The use of this method of adjusting for gains is reasonable in plans where the employer's liability has not been substantially reduced, since the aggregate deductions for years through the current taxable year will not exceed the aggregate of the limitations for each of such years as adjusted for gains. Where the employer's accrued liability has been substantially reduced, as, for example, by amendment or by automatic reduction of plan benefits due to an increase in Social Security benefits used as an offset in the plan's benefit formula, a further adjustment will generally be required in applying the method outlined above, in order that the cumulative deductible limits will correspond to the reduced liability under the plan.
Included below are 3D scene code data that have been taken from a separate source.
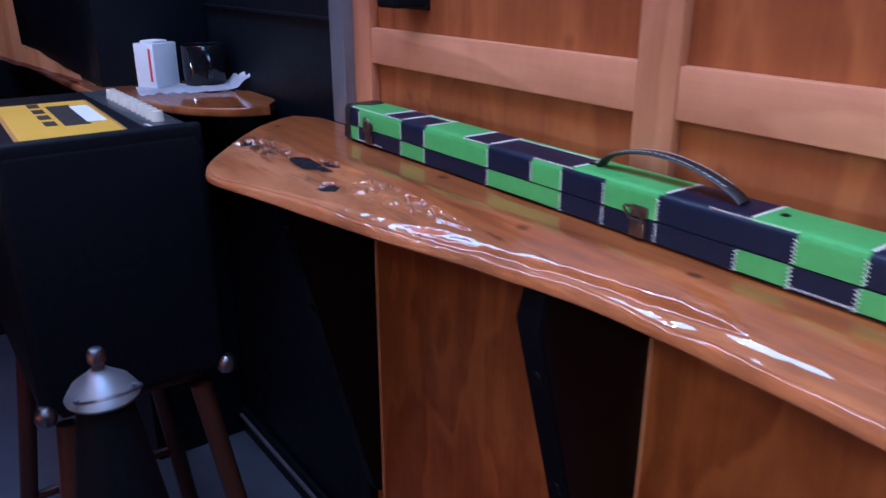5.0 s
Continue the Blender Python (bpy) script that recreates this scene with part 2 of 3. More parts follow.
# ---- mesh helpers ----
def box(bm, x0, x1, y0, y1, z0, z1, bevel=0.0, seg=2):
    vs = [bm.verts.new((x, y, z)) for x in (x0, x1) for y in (y0, y1) for z in (z0, z1)]
    fs = [bm.faces.new([vs[i] for i in q]) for q in ((0, 1, 3, 2), (4, 6, 7, 5), (0, 4, 5, 1), (2, 3, 7, 6), (0, 2, 6, 4), (1, 5, 7, 3))]
    if bevel:
        es = {e for f in fs for e in f.edges}
        bmesh.ops.bevel(bm, geom=list(es), offset=bevel, segments=seg, profile=0.5, affect="EDGES")
    return bm


def boxes(*rows, bevel=0.0, seg=2):
    bm = bmesh.new()
    for r in rows:
        one = box(bmesh.new(), *r, bevel=bevel, seg=seg)
        me = bpy.data.meshes.new("tmp")
        one.to_mesh(me)
        one.free()
        bm.from_mesh(me)
        bpy.data.meshes.remove(me)
    return bm


def lathe(profile, n=32, at=(0, 0, 0)):
    bm = bmesh.new()
    rings = []
    for r, z in profile:
        rings.append([bm.verts.new((at[0] + r * math.cos(2 * math.pi * k / n), at[1] + r * math.sin(2 * math.pi * k / n), at[2] + z)) for k in range(n)])
    for a, b in zip(rings, rings[1:]):
        for k in range(n):
            bm.faces.new((a[k], a[(k + 1) % n], b[(k + 1) % n], b[k]))
    if profile[0][0] > 1e-6:
        bm.faces.new(rings[0][::-1])
    if profile[-1][0] > 1e-6:
        bm.faces.new(rings[-1])
    bmesh.ops.remove_doubles(bm, verts=bm.verts, dist=1e-6)
    return bm


def tube(points, r, n=6, closed=False, flat=1.0, up=(0, 0, 1)):
    """A rod of n sides along points; flat squeezes it along up."""
    bm = bmesh.new()
    pts = [Vector(p) for p in points]
    rings = []
    for i, p in enumerate(pts):
        a = pts[(i - 1) % len(pts)] if closed or i else p
        b = pts[(i + 1) % len(pts)] if closed or i + 1 < len(pts) else p
        d = (b - a).normalized()
        s = d.cross(Vector(up))
        s = s.normalized() if s.length > 1e-5 else Vector((1, 0, 0))
        u = s.cross(d).normalized()
        rings.append([bm.verts.new(p + r * (math.cos(2 * math.pi * k / n) * s + flat * math.sin(2 * math.pi * k / n) * u)) for k in range(n)])
    for i in range(len(rings) - (0 if closed else 1)):
        a, b = rings[i], rings[(i + 1) % len(rings)]
        for k in range(n):
            bm.faces.new((a[k], a[(k + 1) % n], b[(k + 1) % n], b[k]))
    if not closed:
        bm.faces.new(rings[0][::-1])
        bm.faces.new(rings[-1])
    return bm


def merged(*bms):
    out = bmesh.new()
    for b in bms:
        me = bpy.data.meshes.new("tmp")
        b.to_mesh(me)
        b.free()
        out.from_mesh(me)
        bpy.data.meshes.remove(me)
    return out


def mesh_of(name, bm, material, smooth=True):
    bmesh.ops.recalc_face_normals(bm, faces=bm.faces)
    me = bpy.data.meshes.new(name)
    bm.to_mesh(me)
    bm.free()
    me.materials.append(material)
    if smooth:
        me.shade_smooth()
        me.set_sharp_from_angle(angle=radians(38))
    return me


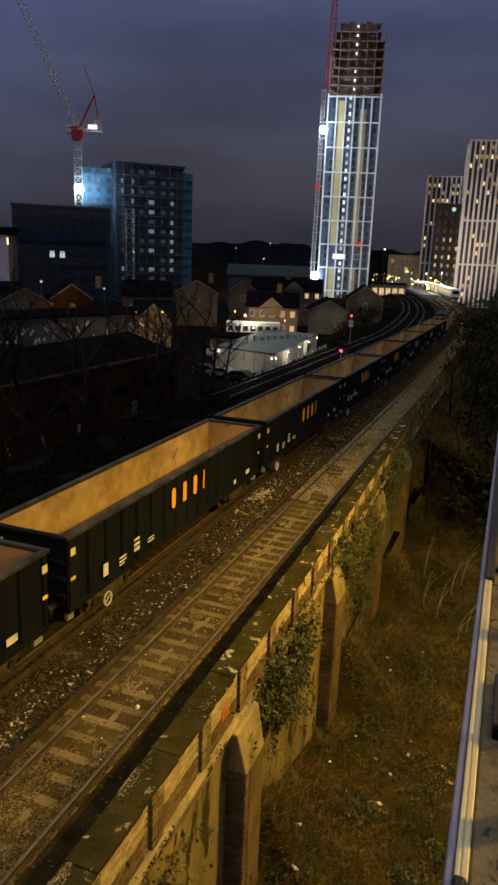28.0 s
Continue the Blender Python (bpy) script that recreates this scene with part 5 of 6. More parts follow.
# sandy dust blown along the middle of the near track
drift = Build()
for i in range(34):
    u = 2.5 + 30 * rng.uniform(0, 1) ** 1.3
    x, y, a = on_line(NEAR_X + rng.normal(-0.1, 0.16), u)
    r, l = rng.uniform(0.08, 0.2), rng.uniform(0.2, 0.6)
    ring = [(x + math.cos(k * 0.628) * r * rng.uniform(0.6, 1.2), y + math.sin(k * 0.628) * l * rng.uniform(0.7, 1.2), fall(u) - 0.165) for k in range(10)]
    drift.add([*ring, (x, y, fall(u) - 0.128 + rng.uniform(-0.006, 0.006))], [(k, (k + 1) % 10, 10) for k in range(10)])
whole("sand_drifts", drift, "sand", "sandy dust drifted between the rails of the near track", "sand", "stuff", smooth=True)
c = rng.normal(0, 1, (720, 2))
pts = []
for a, b in c:
    u = 8.3 + 1.9 * b
    x = -9.85 + 0.17 * a + 0.04 * (u - 8.3) * -1
    if u > 4.6:
        pts.append((x, u, -0.155 + rng.uniform(-0.02, 0.045) - 0.05 * abs(a)))
pts += on_bed(120, -10.2, -9.5, 3, 26, -0.15)
whole("fresh_stones", rocks(pts, 0.036, rng), "white_stones", "spill of pale fresh ballast stones between the tracks", "stones", "stuff")
pts = [(*on_line(rng.normal(-10.5, 0.28), rng.normal(29.6, 0.8))[:2], -0.16 + rng.uniform(-0.02, 0.08)) for _ in range(150)]
pts += on_bed(240, -8.9, -7.1, 3, 24, -0.18) + on_bed(160, -10.9, -9.4, 5, 38, -0.16)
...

Accordingly, where plan costs are determined by the entry age normal method, the foregoing constitutes an acceptable adjustment for gains if used consistently in conjunction with the limitations of section 404(a)(1)(C) of the Code provided, as noted above, the employer's liability has not been substantially reduced. However, in accordance with sections 1.404(a)-3 and 1.404(a)-6 of the Regulations, no deduction will be allowed for contributions which, together with other assets of the fund, result in overfunding the cost of service credits up to the end of the taxable year.